Geceyi düşünürken...

Çocukluğumdan hatırladığım, eski Gaziantep'te Ramazan ayı mübarek günler, kandil geceleri bir bayram sevinci ve coşkusu ile yaşanırdı...Hayatın akışı ve gidişatı içerisinde bu, gün ve gecelerin manevi atmosferi şehri adeta kuşatır, yaşattığı huzur, ruhlara ve gönüllere ürperti verirdi.

Rahmetli babam ile gittiğimiz ilk namaz, doğduğum semte Şehreküstü' ye Şeyh Fethullah cami ve türbesine,"Narlı Ziyarete" ilk gidişim ve o manevi iklimi teneffüs etmem de yine öyle mübarek bir gece de olmuştur...

40-45 yıl sonra bile o iklimin o atmosferin o huzurun hasreti içerisindeyim mümkün olsa kaldığım gün ve yerden devam etmek isterdim. Ve o anları tekrar yaşamak, kalan ömrümde bir anlam ifade edebilecek yegâne gaye-i emelimdir...

Mazi, şu sıralar içinde bulunduğum haleti ruhiye ile mütemadiyen ve kare kare gözlerimin önünden geçiyor…

Şahsiyetime ve karakterime yön veren inanç ve geleneği kültür ve aile terbiyesini düşünüyorum;

Rahmetli Anne Babamın nasihat ve sözleri, keza ruhumun tesiri altında kaldığı fikir ve idealler, hayat safahatımın kilometre taşları olan dönemler, satır satır tek tek aklıma geliyor ...

"İncinsen de incitme! Haklıda olsan haksız da olsan kavgadan beladan uzak dur, korkak tacir ne kar eder ne zarar" diye nasihat eden Rahmeti Annemin sözlerini düşünüyorum ...

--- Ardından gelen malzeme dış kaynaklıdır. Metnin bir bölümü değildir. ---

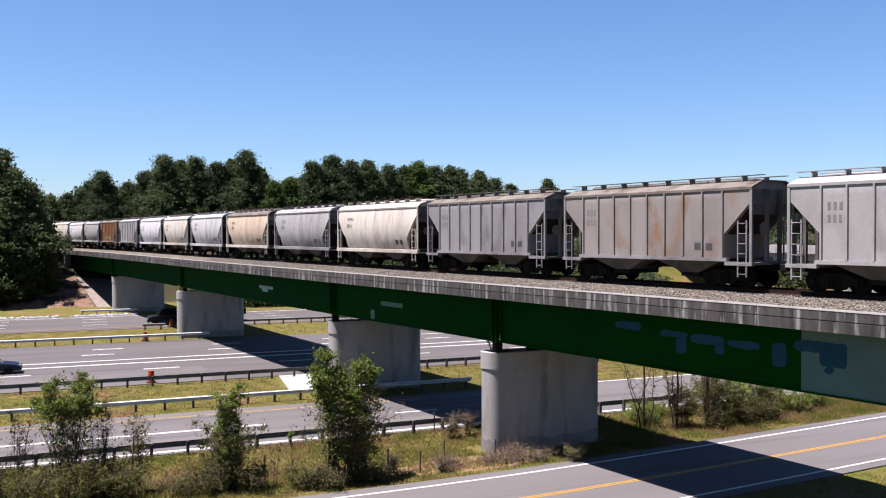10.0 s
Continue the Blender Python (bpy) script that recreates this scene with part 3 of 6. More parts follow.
def hopper(label, half, m_body, m_sill, m_roof, m_end, bays=2, style="curved", eave=4.12, top=4.52, sill=1.25, cut_z=3.0, inset=1.25, ribs=9, cut="straight", group="covered hopper cars", ladder_mat=None, bay_mat=None):
    car = thing("covered_hopper", label, "covered hopper", group=group)
    ribbed = style == "ribbed"
    if ribbed:
        eave, top = eave + 0.05, top + 0.02
    if half > 7.9 and not ribbed:
        eave, top = 4.3, 4.72

    def width(z):
        if ribbed:
            return 1.52
        return -hopper_y(z, eave)

    def bottom(x):
        e = half - 0.18 - abs(x)
        if ribbed:
            return sill if e > inset else 2.3 + 1.25 * (1 - max(0.0, e) / inset)
        if e > inset:
            return sill
        q = max(0.0, e) / inset
        if cut == "straight":
            return 2.05 + 1.5 * (1 - q) ** 1.15
        return sill + (cut_z + 0.5 - sill) * (1 - q ** 2.6)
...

Diğer yandan, "Sana yapılanı asla yapanın yanına bırakma " diyen, yiğitlik ve cesaret timsali rahmetli Babamın göze göz dişe diş mücadele anlayışı hatırıma geliyor…

Yarım asrı geride bıraktığım, (hayatımın bu, kendimle hesaplaşma döneminde, her iki düşünce ve nasihatin, hayatıma ne kadar tesir ettiğine ne kadarını başarıp ne kadarını başaramadığımdan emin değilim ..."Arafta" bir yerlerdeyim...

Ancak, geriye dönüp geçmiş hayatıma, karşı karşıya kaldığım ağır maddi ve manevi bilançoya," yapılmamış hesaplaşmalara " baktığımda sanırım her ikisini de başaramamışım diyebilirim.

Hesabını soramadığım veya ortadan kaldırmaya gücümün yetmediği zulüm ve haksızlar karşısında ruhumun ve vicdanımın yara bere içerisinde olduğunu görüyorum...

Ve yapabildiğimin, kendime bile itiraf etmekten çekindiğim hususlarda "kendimi ikna ve teselli etmekten" ibaret olduğunu…

İşte bu da benim kendime söylediğim en büyük yalandır!